Belstar is focusing on other states to drive incremental growth and reduce the share of Tamil Nadu. Amidst fast growth in the portfolio, efforts to reduce concentration and establish presence in new geographies will be key monitorables.
Moderation in asset quality
The 90+ dpd was around 1% and the 30+ dpd was 1.4-1.7% for the past three fiscals. Their portfolio was Rs 453 crore as of December 2016, with more than 75% in Tamil Nadu that was relatively less impacted by demonetisation in November 2016. Additionally, the self-help group (SHG) model has helped as it involves inculcation of a savings habit among members before disbursement. Moreover, the company has taken steps through adoption of technology such as usage of tablets and 100% NEFT disbursements to reduce instances of employee fraud.
However, over the last two years asset quality has weakened owing to the pandemic. The 30+ dpd and 90+ dpd stood 4.0% and 2.9%, respectively, as of March 2021. Furthermore, the asset quality of the industry at large and that of Belstar was impacted by the second wave. The 30+ and 90+ dpd of the company stood at 9.1% and 5.8%, respectively, as on March 31, 2022 (broadly comparable with other microfinance players).
As the current economic challenges and Covid-19 affliction curve have not yet normalised, the ability of the company to further improve collections to pre-Covid levels of over 99% on a steady state basis will be important in the coming months.
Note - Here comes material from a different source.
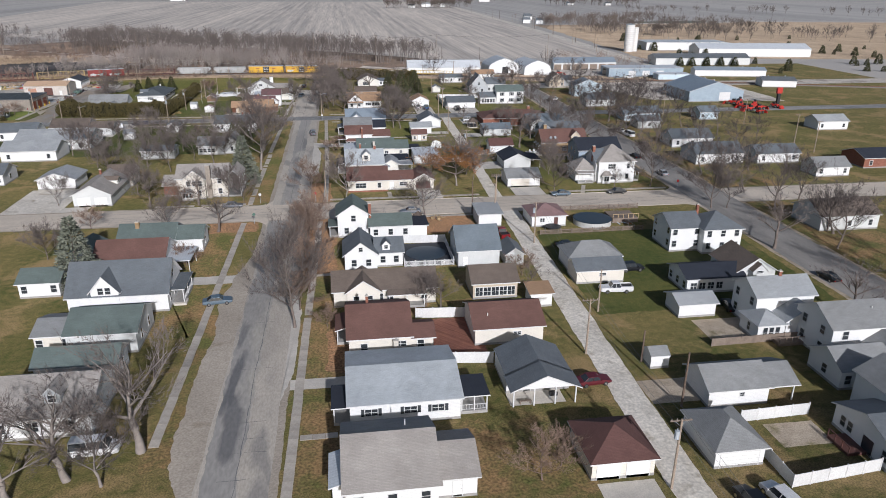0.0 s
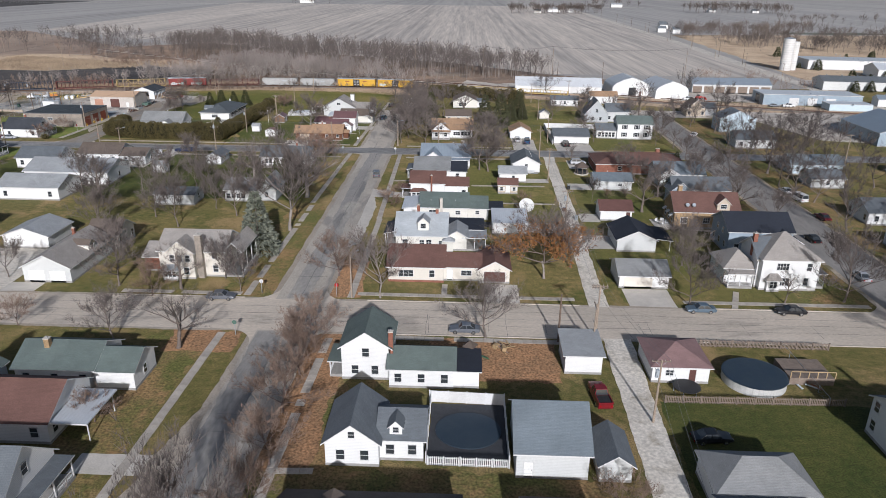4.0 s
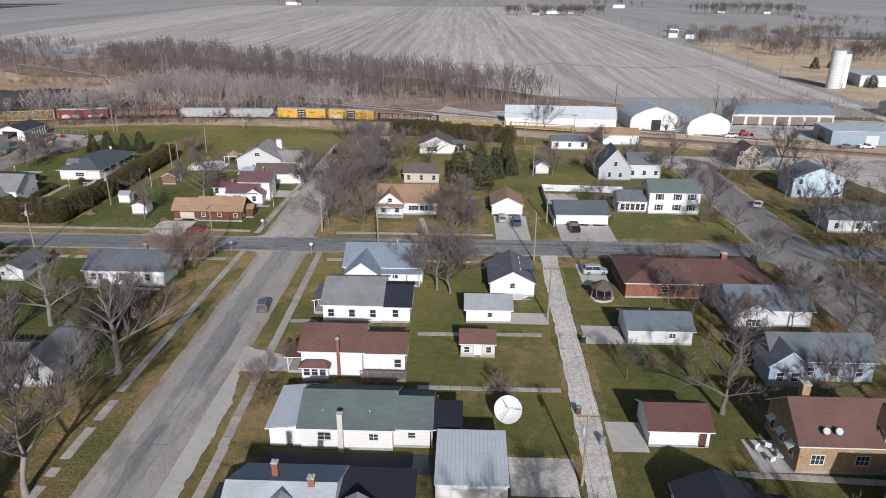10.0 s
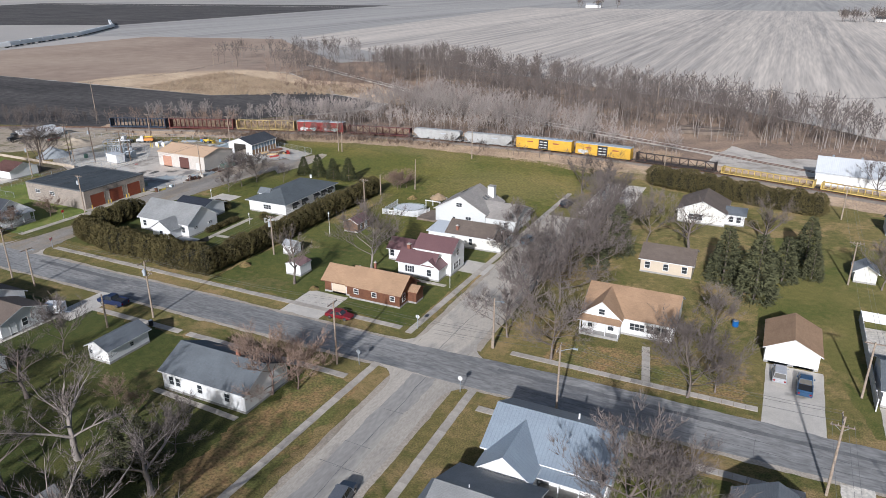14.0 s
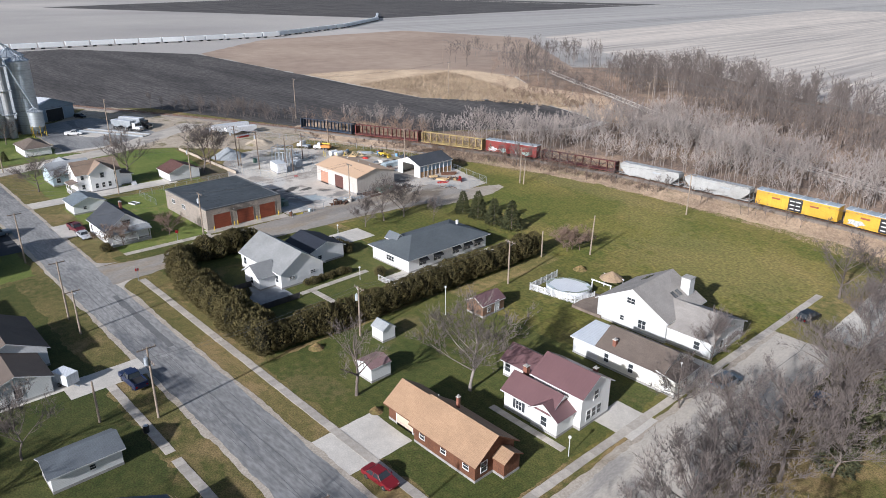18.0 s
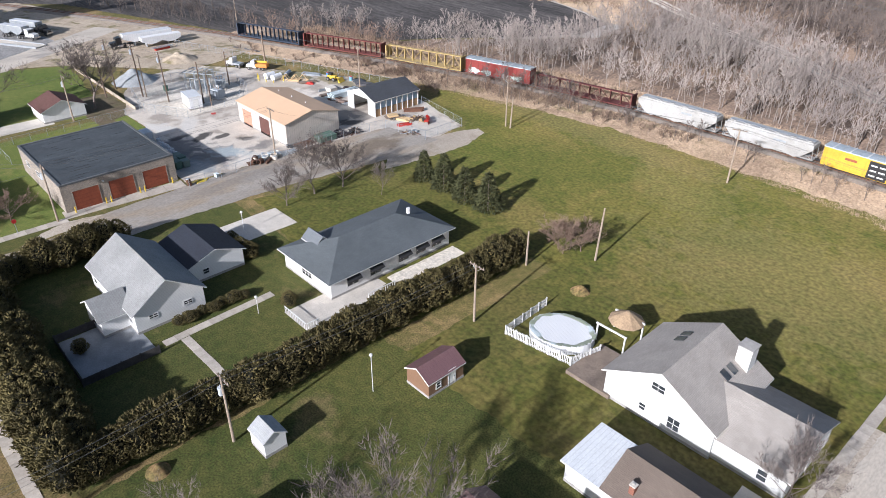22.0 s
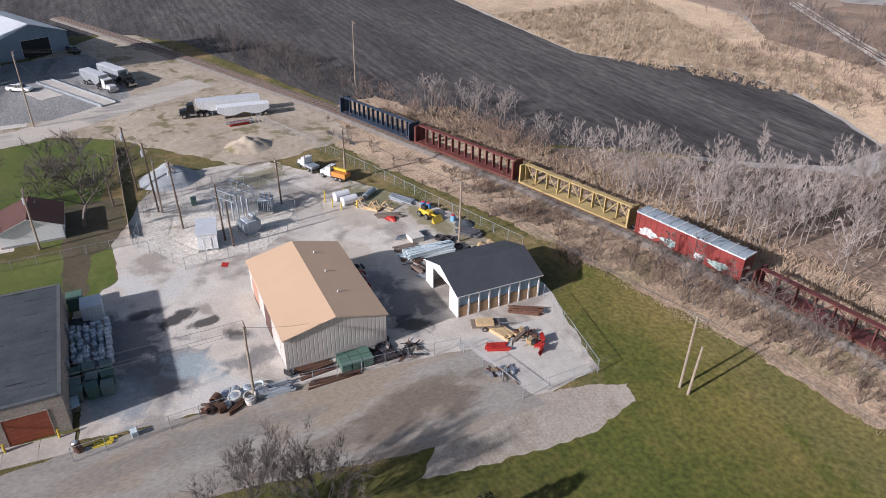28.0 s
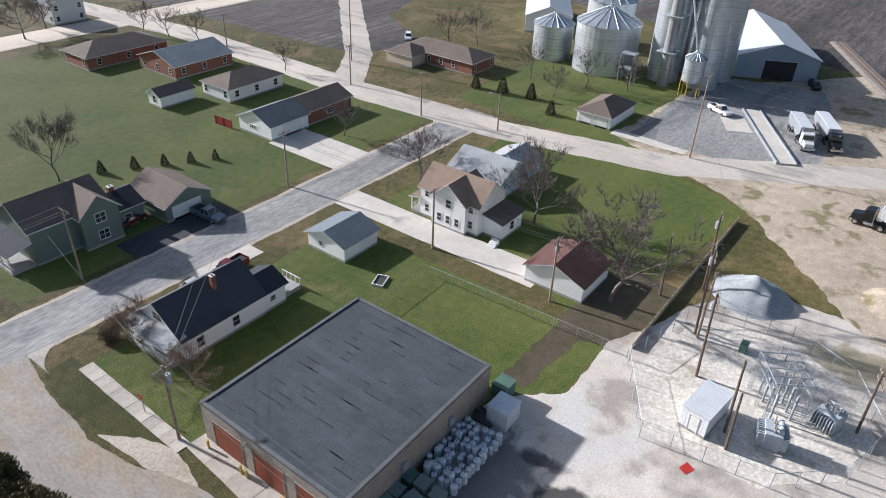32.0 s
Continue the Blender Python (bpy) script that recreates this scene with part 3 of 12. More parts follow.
def face(V, side):
    """Pose of the middle of a wall's foot, x along it, -y outward."""
    return {"S": pose(V.x, V.y - V.d / 2, V.z), "N": pose(V.x, V.y + V.d / 2, V.z, 0, 0, 180), "E": pose(V.x + V.w / 2, V.y, V.z, 0, 0, 90), "W": pose(V.x - V.w / 2, V.y, V.z, 0, 0, -90)}[side]


CACHE = {}


def lattice(xs, zs, solid, y0, y1):
    """One flat frame of bars: cells of a grid, kept where solid(i, j) holds, with depth from y0 to y1."""
    bm = bmesh.new()
    V = {}

    def v(i, j, k):
        if (i, j, k) not in V:
            V[i, j, k] = bm.verts.new((xs[i], (y0, y1)[k], zs[j]))
        return V[i, j, k]

    nx, nz = len(xs) - 1, len(zs) - 1
    on = lambda i, j: 0 <= i < nx and 0 <= j < nz and solid(i, j)
    for i in range(nx):
        for j in range(nz):
            if not on(i, j):
                continue
            bm.faces.new((v(i, j, 0), v(i + 1, j, 0), v(i + 1, j + 1, 0), v(i, j + 1, 0)))
            bm.faces.new((v(i, j + 1, 1), v(i + 1, j + 1, 1), v(i + 1, j, 1), v(i, j, 1)))
            for di, dj, p, q in ((-1, 0, (i, j), (i, j + 1)), (1, 0, (i + 1, j + 1), (i + 1, j)), (0, -1, (i + 1, j), (i, j)), (0, 1, (i, j + 1), (i + 1, j + 1))):
                if not on(i + di, j + dj):
                    bm.faces.new((v(*q, 0), v(*p, 0), v(*p, 1), v(*q, 1)))
    return bm


def frame_mesh(w, h, shutters=False, bars=1):
    key = ("win", w, h, shutters, bars)
    if key not in CACHE:
        e, q = 0.09, 0.05
        xs = [-w / 2 - e, -w / 2]
        for i in range(1, bars):
            xs += [-w / 2 + w * i / bars - 0.03, -w / 2 + w * i / bars + 0.03]
        xs += [w / 2, w / 2 + e]
        zs = [-h / 2 - e * 1.5, -h / 2, -0.025, 0.025, h / 2, h / 2 + e]
        bm = lattice(xs, zs, lambda i, j: i % 2 == 0 or j % 2 == 0, -q, 0.02)
        me = bpy.data.meshes.new("window")
        bm.to_mesh(me)
        bm.free()
        me.materials.append(TRIM)
        pb = box(-w / 2, w / 2, -0.022, -0.004, -h / 2, h / 2)
        pm = bpy.data.meshes.new("pane")
        pb.to_mesh(pm)
        pb.free()
        pm.materials.append(PANE)
        CACHE[key] = (me, pm)
    return CACHE[key]


def win(V, side, u=0.0, z=1.55, w=0.9, h=1.25, bars=1, shutter=None, trim=None):
    me, pm = frame_mesh(w, h, False, bars)
    m = face(V, side) @ pose(u, -0.01, z)
    f = part("window", me, None, V.T, "", m)
    part("pane", pm, None, f)
    if shutter is not None:
        key = ("shut", h, shutter.name)
        if key not in CACHE:
            b = box(-0.2, 0.2, -0.05, 0.0, -h / 2 - 0.05, h / 2 + 0.05)
            s = bpy.data.meshes.new("shutter")
            b.to_mesh(s)
            b.free()
            s.materials.append(shutter)
            CACHE[key] = s
        for k in (-1, 1):
            part("shutter", CACHE[key], None, f, "", pose(k * (w / 2 + 0.3), 0, 0))
    return f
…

Furthermore, considering the growth in loan portfolio, ability to commensurate asset quality performance will be a key monitorable. After the first wave of Covid-19, Belstar started disbursing from July 2020 onwards, with overall disbursements at Rs 2,434 crore in fiscal 2021 (Rs 1,063 crore of disbursement in the fourth quarter itself). In fiscal 2022, the company has disbursed Rs 3,546 crore of loans with an average of Rs 418 crore per month in the fourth quarter. Sustainability of collections and impact of the pandemic on asset quality will also be key monitorables.
Susceptibility to regulatory and legislative risks associated with the microfinance sector
The microfinance sector has witnessed two major disruptive events in the past decade. The first was the crisis promulgated by the ordinance passed by the Government of Andhra Pradesh in 2010 and the second was demonetisation in 2016. In addition, the sector has faced issues of varying intensity in several geographies. Promulgation of the ordinance on MFIs by the Government of Andhra Pradesh in 2010 demonstrated their vulnerability to regulatory and legislative risks. The ordinance triggered a chain of events that adversely affected the business models of MFIs by impairing their growth, asset quality, profitability and solvency. Similarly, the sector witnessed high level of delinquencies post-demonetisation and the subsequent socio-political events. The microfinance sector remains susceptible to regional issues such as elections, natural calamities and borrower protests, which may result in momentary spurt in delinquencies. This indicates the fragility of the business to external risks. As the business involves lending to the poor and downtrodden sections of society, MFIs will remain exposed to socially sensitive factors, including high interest rates, tighter regulations and legislations.